One of my early memories of those easy years after World War II was that there were a lot of people around who had fought in the war, real combat veterans. Oddly, no one talked much about the war or what they did in the war.

The biggest saber-rattler in my town, Mr. American Legion, was never in combat. He spent “The Big One,” as they called it down at the bar at the post home, counting blankets at Fort Drum. That’s pretty much the way it works. He drove around town in a big Buick with flags on it and vanity plates. He wore his American Legion cap a lot. His photograph appeared frequently in the local newspaper. He was ever vigilant for signs of communism. He often spoke at public events on the dangers of Moscow. He presented deserving youths with savings bonds. Even as small children we knew that he was ridiculous.

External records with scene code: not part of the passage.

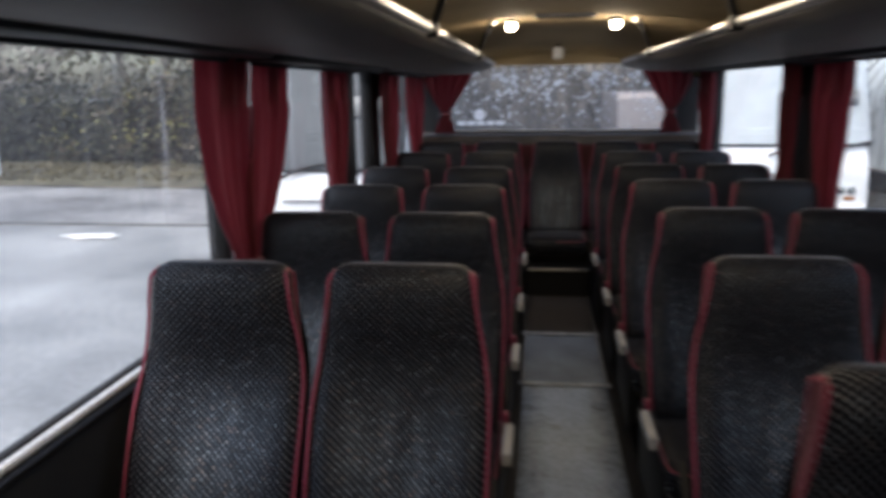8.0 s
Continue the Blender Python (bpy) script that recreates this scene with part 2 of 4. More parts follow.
CURTAIN = mat("red curtain cloth", (0.16, 0.017, 0.028), 0.8, noise_scale=3, noise_amt=0.2, grain=400, grain_amt=0.2, bump=0.2, bump_scale=500, sheen=0.3)
BEIGE = mat("cream moulded plastic", (0.33, 0.312, 0.245), 0.4, noise_scale=9, noise_amt=0.10, grain=160, grain_amt=0.08)
# the light on the monitor box's front is put into this pale colour
MONITOR = mat("pale grey plastic, lit front", (0.78, 0.79, 0.79), 0.5, noise_scale=6, noise_amt=0.12, grain=150)
GREY_BOX = mat("light grey moulded plastic", (0.27, 0.285, 0.28), 0.5, noise_scale=6, noise_amt=0.12, grain=150)
GLASS = glass_material("side window glass", 0.05, runs=0.22)
MISTED_GLASS = glass_material("misted side window glass", 0.46, runs=0.34, low=0.03)
HAZY_GLASS = glass_material("hazy side window glass", 0.20, runs=0.36)
DIRTY_GLASS = glass_material("dirty side window glass", 0.055, runs=0.30, low=0.4)
REAR_GLASS = glass_material("rear window glass", 0.14, 130, tint=(0.94, 0.93, 0.92), drops=1.0, dull=0.35)
LAMP = glow("warm lamp lens", (1.0, 0.85, 0.60), 30.0)
SHED = mat("white painted sheet metal", (0.61, 0.655, 0.655), 0.5, noise_scale=1.3, noise_amt=0.14, grain=9, grain_amt=0.08)
CONCRETE = mat("mossy concrete", (0.022, 0.026, 0.019), 0.9, spec=0.15, noise_scale=2.6, noise_amt=0.85, grain=18, grain_amt=0.35, bump=0.5, bump_scale=40)
GROUND = mat("wet grey asphalt and gravel", (0.245, 0.252, 0.25), 0.45, noise_scale=0.45, noise_amt=0.42, grain=14, grain_amt=0.2, bump=0.3, bump_scale=60)
WHITE_PAINT = mat("white vehicle paint", (0.80, 0.81, 0.82), 0.3, noise_scale=1.5, noise_amt=0.06, grain=30, grain_amt=0.05, coat=0.4)
SILVER_PAINT = mat("silver-white coach paint", (0.50, 0.52, 0.54), 0.3, noise_scale=1.5, noise_amt=0.08, grain=25, grain_amt=0.05, coat=0.4)
SCREEN = mat("tinted vehicle glass", (0.19, 0.215, 0.225), 0.06, spec=1.0)
RUBBER = mat("black rubber", (0.014, 0.014, 0.014), 0.7, noise_scale=12)
FENCE = mat("white painted boards", (0.54, 0.58, 0.63), 0.6, noise_scale=0.8, noise_amt=0.08, grain=30, grain_amt=0.06)
BARK = mat("grey-brown bark", (0.16, 0.145, 0.125), 0.9, noise_scale=5, noise_amt=0.4, grain=40, bump=0.6, bump_scale=30)
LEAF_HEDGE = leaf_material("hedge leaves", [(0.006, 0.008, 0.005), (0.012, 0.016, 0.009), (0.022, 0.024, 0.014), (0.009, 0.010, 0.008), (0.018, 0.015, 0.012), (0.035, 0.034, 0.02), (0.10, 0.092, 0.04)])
LEAF_YELLOW = leaf_material("autumn leaves", [(0.24, 0.22, 0.08), (0.40, 0.36, 0.13), (0.18, 0.18, 0.07), (0.50, 0.46, 0.22)])
LEAF_BROWN = leaf_material("brown autumn leaves", [(0.030, 0.026, 0.015), (0.06, 0.05, 0.025), (0.085, 0.06, 0.035), (0.02, 0.024, 0.010), (0.05, 0.048, 0.02), (0.04, 0.035, 0.02), (0.15, 0.125, 0.08)])
LEAF_REAR = leaf_material("dark twigs", [(0.035, 0.032, 0.026), (0.08, 0.075, 0.06), (0.16, 0.15, 0.13), (0.05, 0.05, 0.035)])
LEAF_TWIGS = leaf_material("bare twigs and last leaves", [(0.12, 0.105, 0.09), (0.22, 0.20, 0.18), (0.34, 0.31, 0.28), (0.16, 0.145, 0.125)])
LEAF_GROUND = leaf_material("fallen leaves", [(0.07, 0.06, 0.03), (0.12, 0.10, 0.045), (0.045, 0.04, 0.022)])


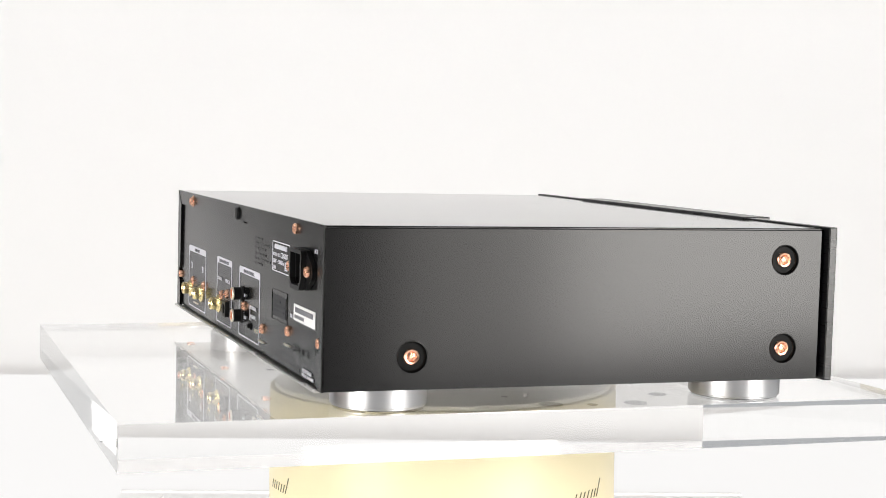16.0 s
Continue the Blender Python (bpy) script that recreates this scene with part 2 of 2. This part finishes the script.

Now everyone who talks most loudly about the war never saw a war. Never smelled Yankee powder, as the old Rebels used to say. That’s the world we are in. Hardly anyone serves in the military, if you look at Washington. Neither George W. Bush nor Dick Cheney nor Donald Rumsfeld ever smelled Yankee powder. And few in Congress have, either. Who among the windbags braying on TV ever saw combat? Who among them has had their boy come home in a box?

What would old General Logan make of the armchair warriors and talk-show saber-rattlers who are so quick to doom the sons and daughters of the working class to die in the Fertile Crescent?